Task
Word for word, restate every line of the listing that follows.

Collected material
┏━━

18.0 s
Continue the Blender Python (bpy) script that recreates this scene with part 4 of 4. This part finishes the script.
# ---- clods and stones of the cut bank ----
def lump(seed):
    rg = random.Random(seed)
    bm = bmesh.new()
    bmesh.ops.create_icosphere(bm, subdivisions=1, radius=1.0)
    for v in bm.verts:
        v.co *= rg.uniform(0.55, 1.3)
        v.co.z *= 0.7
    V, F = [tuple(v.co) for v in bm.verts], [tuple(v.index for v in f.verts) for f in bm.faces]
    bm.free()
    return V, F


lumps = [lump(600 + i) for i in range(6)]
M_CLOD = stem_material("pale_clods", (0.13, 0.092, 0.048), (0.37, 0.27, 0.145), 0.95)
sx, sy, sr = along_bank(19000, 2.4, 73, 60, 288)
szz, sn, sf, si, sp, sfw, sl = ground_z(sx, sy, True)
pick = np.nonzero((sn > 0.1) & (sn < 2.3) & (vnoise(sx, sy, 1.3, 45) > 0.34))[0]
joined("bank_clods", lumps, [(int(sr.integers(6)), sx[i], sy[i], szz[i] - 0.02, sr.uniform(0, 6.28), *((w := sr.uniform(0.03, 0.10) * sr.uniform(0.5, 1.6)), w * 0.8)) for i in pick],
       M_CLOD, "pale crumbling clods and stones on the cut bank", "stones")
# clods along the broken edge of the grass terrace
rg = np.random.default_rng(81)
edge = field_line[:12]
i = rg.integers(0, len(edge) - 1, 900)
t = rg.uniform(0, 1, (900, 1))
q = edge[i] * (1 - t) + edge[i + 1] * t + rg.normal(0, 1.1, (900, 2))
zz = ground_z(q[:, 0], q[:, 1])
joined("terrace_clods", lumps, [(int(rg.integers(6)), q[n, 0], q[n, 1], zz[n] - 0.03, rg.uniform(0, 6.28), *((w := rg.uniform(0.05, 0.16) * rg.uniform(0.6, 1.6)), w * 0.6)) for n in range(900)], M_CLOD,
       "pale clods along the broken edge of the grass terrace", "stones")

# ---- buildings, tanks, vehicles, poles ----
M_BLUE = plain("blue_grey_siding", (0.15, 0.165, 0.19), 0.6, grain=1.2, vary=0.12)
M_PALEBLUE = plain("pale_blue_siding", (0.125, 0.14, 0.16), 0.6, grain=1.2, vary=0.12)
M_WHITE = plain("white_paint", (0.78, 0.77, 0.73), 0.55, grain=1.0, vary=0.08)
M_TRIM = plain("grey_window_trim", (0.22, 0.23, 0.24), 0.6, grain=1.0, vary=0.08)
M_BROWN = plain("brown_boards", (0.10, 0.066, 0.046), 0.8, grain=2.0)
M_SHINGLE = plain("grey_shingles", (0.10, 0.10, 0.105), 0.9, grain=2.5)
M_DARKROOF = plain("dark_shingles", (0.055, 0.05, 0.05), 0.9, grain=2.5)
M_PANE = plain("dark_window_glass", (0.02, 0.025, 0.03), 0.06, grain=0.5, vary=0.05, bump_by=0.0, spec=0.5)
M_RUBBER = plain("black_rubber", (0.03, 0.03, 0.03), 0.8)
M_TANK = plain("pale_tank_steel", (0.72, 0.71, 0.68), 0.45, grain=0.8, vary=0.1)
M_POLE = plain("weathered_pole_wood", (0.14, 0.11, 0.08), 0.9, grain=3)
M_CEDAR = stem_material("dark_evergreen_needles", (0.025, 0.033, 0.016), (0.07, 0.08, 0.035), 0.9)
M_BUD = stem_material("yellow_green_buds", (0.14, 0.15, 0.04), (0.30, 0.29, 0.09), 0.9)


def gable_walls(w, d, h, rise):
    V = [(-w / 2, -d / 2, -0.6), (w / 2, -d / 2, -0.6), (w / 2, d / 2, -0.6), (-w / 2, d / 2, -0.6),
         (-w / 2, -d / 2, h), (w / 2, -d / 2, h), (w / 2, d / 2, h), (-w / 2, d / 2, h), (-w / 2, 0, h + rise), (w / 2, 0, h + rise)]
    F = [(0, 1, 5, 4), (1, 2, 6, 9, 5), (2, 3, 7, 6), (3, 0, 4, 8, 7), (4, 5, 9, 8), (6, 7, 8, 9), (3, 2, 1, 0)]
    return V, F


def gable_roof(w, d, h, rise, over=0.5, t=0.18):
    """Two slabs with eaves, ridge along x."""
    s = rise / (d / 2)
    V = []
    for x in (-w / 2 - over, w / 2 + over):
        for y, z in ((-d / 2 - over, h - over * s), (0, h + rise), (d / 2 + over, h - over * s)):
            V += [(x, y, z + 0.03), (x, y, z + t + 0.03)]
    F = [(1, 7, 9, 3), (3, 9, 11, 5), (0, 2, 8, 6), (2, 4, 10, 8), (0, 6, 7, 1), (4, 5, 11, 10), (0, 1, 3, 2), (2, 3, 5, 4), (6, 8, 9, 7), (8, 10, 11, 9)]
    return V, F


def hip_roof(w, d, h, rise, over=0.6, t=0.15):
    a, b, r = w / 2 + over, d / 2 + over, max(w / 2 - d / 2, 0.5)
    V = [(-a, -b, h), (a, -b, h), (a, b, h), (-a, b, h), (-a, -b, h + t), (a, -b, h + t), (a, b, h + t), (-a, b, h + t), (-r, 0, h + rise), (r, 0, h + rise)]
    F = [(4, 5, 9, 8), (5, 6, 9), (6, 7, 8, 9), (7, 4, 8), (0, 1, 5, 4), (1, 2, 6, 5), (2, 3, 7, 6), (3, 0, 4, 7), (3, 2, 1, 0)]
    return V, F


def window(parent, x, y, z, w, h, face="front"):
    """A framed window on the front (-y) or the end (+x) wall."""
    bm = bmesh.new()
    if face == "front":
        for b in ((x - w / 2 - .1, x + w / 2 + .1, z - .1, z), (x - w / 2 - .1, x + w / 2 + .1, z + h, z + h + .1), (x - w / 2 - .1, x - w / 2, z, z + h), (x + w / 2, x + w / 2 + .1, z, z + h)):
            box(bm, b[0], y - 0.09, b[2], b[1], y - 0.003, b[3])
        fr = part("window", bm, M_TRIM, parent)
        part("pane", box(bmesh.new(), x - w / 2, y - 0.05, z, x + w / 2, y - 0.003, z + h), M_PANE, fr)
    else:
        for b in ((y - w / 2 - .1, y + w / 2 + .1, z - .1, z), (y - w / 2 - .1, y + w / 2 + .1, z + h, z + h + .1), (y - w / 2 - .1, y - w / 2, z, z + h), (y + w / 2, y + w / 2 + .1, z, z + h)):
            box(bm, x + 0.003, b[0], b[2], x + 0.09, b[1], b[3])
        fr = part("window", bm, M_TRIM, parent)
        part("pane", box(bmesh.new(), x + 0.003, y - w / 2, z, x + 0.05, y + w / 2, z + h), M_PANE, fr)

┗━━

The response
18.0 s
Continue the Blender Python (bpy) script that recreates this scene with part 4 of 4. This part finishes the script.
# ---- clods and stones of the cut bank ----
def lump(seed):
    rg = random.Random(seed)
    bm = bmesh.new()
    bmesh.ops.create_icosphere(bm, subdivisions=1, radius=1.0)
    for v in bm.verts:
        v.co *= rg.uniform(0.55, 1.3)
        v.co.z *= 0.7
    V, F = [tuple(v.co) for v in bm.verts], [tuple(v.index for v in f.verts) for f in bm.faces]
    bm.free()
    return V, F


lumps = [lump(600 + i) for i in range(6)]
M_CLOD = stem_material("pale_clods", (0.13, 0.092, 0.048), (0.37, 0.27, 0.145), 0.95)
sx, sy, sr = along_bank(19000, 2.4, 73, 60, 288)
szz, sn, sf, si, sp, sfw, sl = ground_z(sx, sy, True)
pick = np.nonzero((sn > 0.1) & (sn < 2.3) & (vnoise(sx, sy, 1.3, 45) > 0.34))[0]
joined("bank_clods", lumps, [(int(sr.integers(6)), sx[i], sy[i], szz[i] - 0.02, sr.uniform(0, 6.28), *((w := sr.uniform(0.03, 0.10) * sr.uniform(0.5, 1.6)), w * 0.8)) for i in pick],
       M_CLOD, "pale crumbling clods and stones on the cut bank", "stones")
# clods along the broken edge of the grass terrace
rg = np.random.default_rng(81)
edge = field_line[:12]
i = rg.integers(0, len(edge) - 1, 900)
t = rg.uniform(0, 1, (900, 1))
q = edge[i] * (1 - t) + edge[i + 1] * t + rg.normal(0, 1.1, (900, 2))
zz = ground_z(q[:, 0], q[:, 1])
joined("terrace_clods", lumps, [(int(rg.integers(6)), q[n, 0], q[n, 1], zz[n] - 0.03, rg.uniform(0, 6.28), *((w := rg.uniform(0.05, 0.16) * rg.uniform(0.6, 1.6)), w * 0.6)) for n in range(900)], M_CLOD,
       "pale clods along the broken edge of the grass terrace", "stones")

# ---- buildings, tanks, vehicles, poles ----
M_BLUE = plain("blue_grey_siding", (0.15, 0.165, 0.19), 0.6, grain=1.2, vary=0.12)
M_PALEBLUE = plain("pale_blue_siding", (0.125, 0.14, 0.16), 0.6, grain=1.2, vary=0.12)
M_WHITE = plain("white_paint", (0.78, 0.77, 0.73), 0.55, grain=1.0, vary=0.08)
M_TRIM = plain("grey_window_trim", (0.22, 0.23, 0.24), 0.6, grain=1.0, vary=0.08)
M_BROWN = plain("brown_boards", (0.10, 0.066, 0.046), 0.8, grain=2.0)
M_SHINGLE = plain("grey_shingles", (0.10, 0.10, 0.105), 0.9, grain=2.5)
M_DARKROOF = plain("dark_shingles", (0.055, 0.05, 0.05), 0.9, grain=2.5)
M_PANE = plain("dark_window_glass", (0.02, 0.025, 0.03), 0.06, grain=0.5, vary=0.05, bump_by=0.0, spec=0.5)
M_RUBBER = plain("black_rubber", (0.03, 0.03, 0.03), 0.8)
M_TANK = plain("pale_tank_steel", (0.72, 0.71, 0.68), 0.45, grain=0.8, vary=0.1)
M_POLE = plain("weathered_pole_wood", (0.14, 0.11, 0.08), 0.9, grain=3)
M_CEDAR = stem_material("dark_evergreen_needles", (0.025, 0.033, 0.016), (0.07, 0.08, 0.035), 0.9)
M_BUD = stem_material("yellow_green_buds", (0.14, 0.15, 0.04), (0.30, 0.29, 0.09), 0.9)


def gable_walls(w, d, h, rise):
    V = [(-w / 2, -d / 2, -0.6), (w / 2, -d / 2, -0.6), (w / 2, d / 2, -0.6), (-w / 2, d / 2, -0.6),
         (-w / 2, -d / 2, h), (w / 2, -d / 2, h), (w / 2, d / 2, h), (-w / 2, d / 2, h), (-w / 2, 0, h + rise), (w / 2, 0, h + rise)]
    F = [(0, 1, 5, 4), (1, 2, 6, 9, 5), (2, 3, 7, 6), (3, 0, 4, 8, 7), (4, 5, 9, 8), (6, 7, 8, 9), (3, 2, 1, 0)]
    return V, F


def gable_roof(w, d, h, rise, over=0.5, t=0.18):
    """Two slabs with eaves, ridge along x."""
    s = rise / (d / 2)
    V = []
    for x in (-w / 2 - over, w / 2 + over):
        for y, z in ((-d / 2 - over, h - over * s), (0, h + rise), (d / 2 + over, h - over * s)):
            V += [(x, y, z + 0.03), (x, y, z + t + 0.03)]
    F = [(1, 7, 9, 3), (3, 9, 11, 5), (0, 2, 8, 6), (2, 4, 10, 8), (0, 6, 7, 1), (4, 5, 11, 10), (0, 1, 3, 2), (2, 3, 5, 4), (6, 8, 9, 7), (8, 10, 11, 9)]
    return V, F


def hip_roof(w, d, h, rise, over=0.6, t=0.15):
    a, b, r = w / 2 + over, d / 2 + over, max(w / 2 - d / 2, 0.5)
    V = [(-a, -b, h), (a, -b, h), (a, b, h), (-a, b, h), (-a, -b, h + t), (a, -b, h + t), (a, b, h + t), (-a, b, h + t), (-r, 0, h + rise), (r, 0, h + rise)]
    F = [(4, 5, 9, 8), (5, 6, 9), (6, 7, 8, 9), (7, 4, 8), (0, 1, 5, 4), (1, 2, 6, 5), (2, 3, 7, 6), (3, 0, 4, 7), (3, 2, 1, 0)]
    return V, F


def window(parent, x, y, z, w, h, face="front"):
    """A framed window on the front (-y) or the end (+x) wall."""
    bm = bmesh.new()
    if face == "front":
        for b in ((x - w / 2 - .1, x + w / 2 + .1, z - .1, z), (x - w / 2 - .1, x + w / 2 + .1, z + h, z + h + .1), (x - w / 2 - .1, x - w / 2, z, z + h), (x + w / 2, x + w / 2 + .1, z, z + h)):
            box(bm, b[0], y - 0.09, b[2], b[1], y - 0.003, b[3])
        fr = part("window", bm, M_TRIM, parent)
        part("pane", box(bmesh.new(), x - w / 2, y - 0.05, z, x + w / 2, y - 0.003, z + h), M_PANE, fr)
    else:
        for b in ((y - w / 2 - .1, y + w / 2 + .1, z - .1, z), (y - w / 2 - .1, y + w / 2 + .1, z + h, z + h + .1), (y - w / 2 - .1, y - w / 2, z, z + h), (y + w / 2, y + w / 2 + .1, z, z + h)):
            box(bm, x + 0.003, b[0], b[2], x + 0.09, b[1], b[3])
        fr = part("window", bm, M_TRIM, parent)
        part("pane", box(bmesh.new(), x + 0.003, y - w / 2, z, x + 0.05, y + w / 2, z + h), M_PANE, fr)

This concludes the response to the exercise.